New discoveries in Ercolano
New discoveries about a human remain from the eruption of Vesuvius Volcano in the 79 a.C. in Ercolano, Italy.
Along the Gulf of Naples, new discoveries have been made regarding the human remains of the 300 fugitives during the eruption of Vesuvius Volcano in the 79 a.C. found in the first ’80 in the archaeological park of Ercolano, Italy. Francesco Sirano, the director of the park, signed a research and gave identity to one of them who was formerly classified as a simple soldier.

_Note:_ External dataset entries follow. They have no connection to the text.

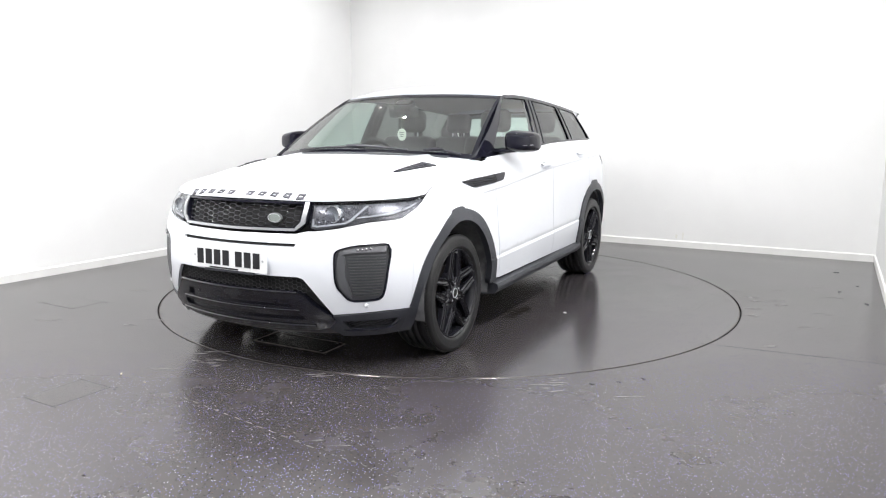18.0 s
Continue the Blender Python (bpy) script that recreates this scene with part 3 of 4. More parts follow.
QUARTER = on_side([(-2.503, BELT(-2.5)), (-2.528, 1.046), (-2.486, 0.834)]) + on_side(REAR_ARCH[24:-1]) + on_side([(-3.085, 0.42), (-3.121, 0.5955), (-3.20, 0.6195)]) + [rear(0.66, 0.640), rear(0.66, 0.94)] + \
    on_side([(-3.13, 0.935), (-3.03, 0.972), (-2.968, 1.052)]) + [rear(0.70, 1.062), rear(0.68, 1.197)] + [(x, BELT(x)) for x in (-2.9, -2.7)]
HANDLES = ((-1.40, 1.018), (-2.305, 1.075))


def cup_outline(hx, hz):
    """The edge of the hollow behind a door handle."""
    return [(hx + 0.088 * math.cos(w) - 0.005, hz - 0.002 + 0.026 * math.sin(w)) for w in (2 * math.pi * i / 28 for i in range(28))]


def bowl(hx, hz):
    def surf(u, z):
        q = skin(u, z)
        q.y -= 0.026 * max(0.0, 1 - ((u - hx + 0.005) / 0.088) ** 2 - ((z - hz + 0.002) / 0.026) ** 2)
        return q
    return surf


for f in (False, True):
    panel("wing_corner", [(-0.40, 0.975), (-0.40, 1.06), (-0.47, 1.082), (-0.58, 1.092), (-0.58, 0.975)], M["paint"], CAR, flip=f, off=-0.010, thick=0)
    panel("front_wing", FENDER, M["paint"], CAR, flip=f)
    for nm, poly, at in (("front_door", DOOR_F, HANDLES[0]), ("rear_door", DOOR_R, HANDLES[1])):
        panel(nm, poly, M["paint"], CAR, flip=f, holes=[cup_outline(*at)])
    panel("rear_quarter", QUARTER, M["paint"], CAR, flip=f)


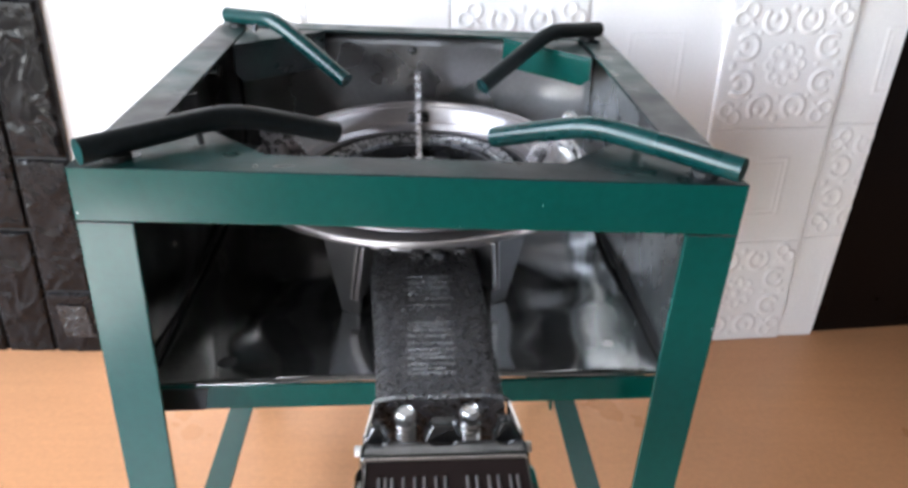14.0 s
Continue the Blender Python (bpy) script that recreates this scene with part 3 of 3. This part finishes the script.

Following the studies of a detailed armor and a small bag containing carpentry tools found on him, the director explains that he could have been an officer of the rescuing fleet sent by the army commander “Pliny the Elder” to help and save the inhabitants who were trying to run from the eruption. However, the lava constantly flowed down from the Vesuvio Vulcan and reached houses, the people, and the unfortunate officer. He was found with his arms bent forward as he was trying to find a hold and with his face beneath the sand.
In addition, the alleged Pliny the Elder’s officer was found wearing a leather belt embellished with gold and silver plates with an engraved sword with an ivory hilt attached. Opposite to the sword, the man carried a precious dagger and 12 silver dinars and 2 made of gold which made experts learn more about his social status, since it was circa the amount of money a praetorian could earn in a month.
Thanks to bone tests it was easy to define that the man was between 40-45 years old and in a good state of health, so the researchers are even more convinced that he worked for the army.
Sirano assumes that he was either the admiral of Pliny the Elder’s fleet or a high official of the navy. On the other hand, he said it is also possible that the man was a “faber navalis” in Roman military ships who is an engineer specialized in carpentry works if considering working tools found in his bag and the fact that the body was found near a military ship.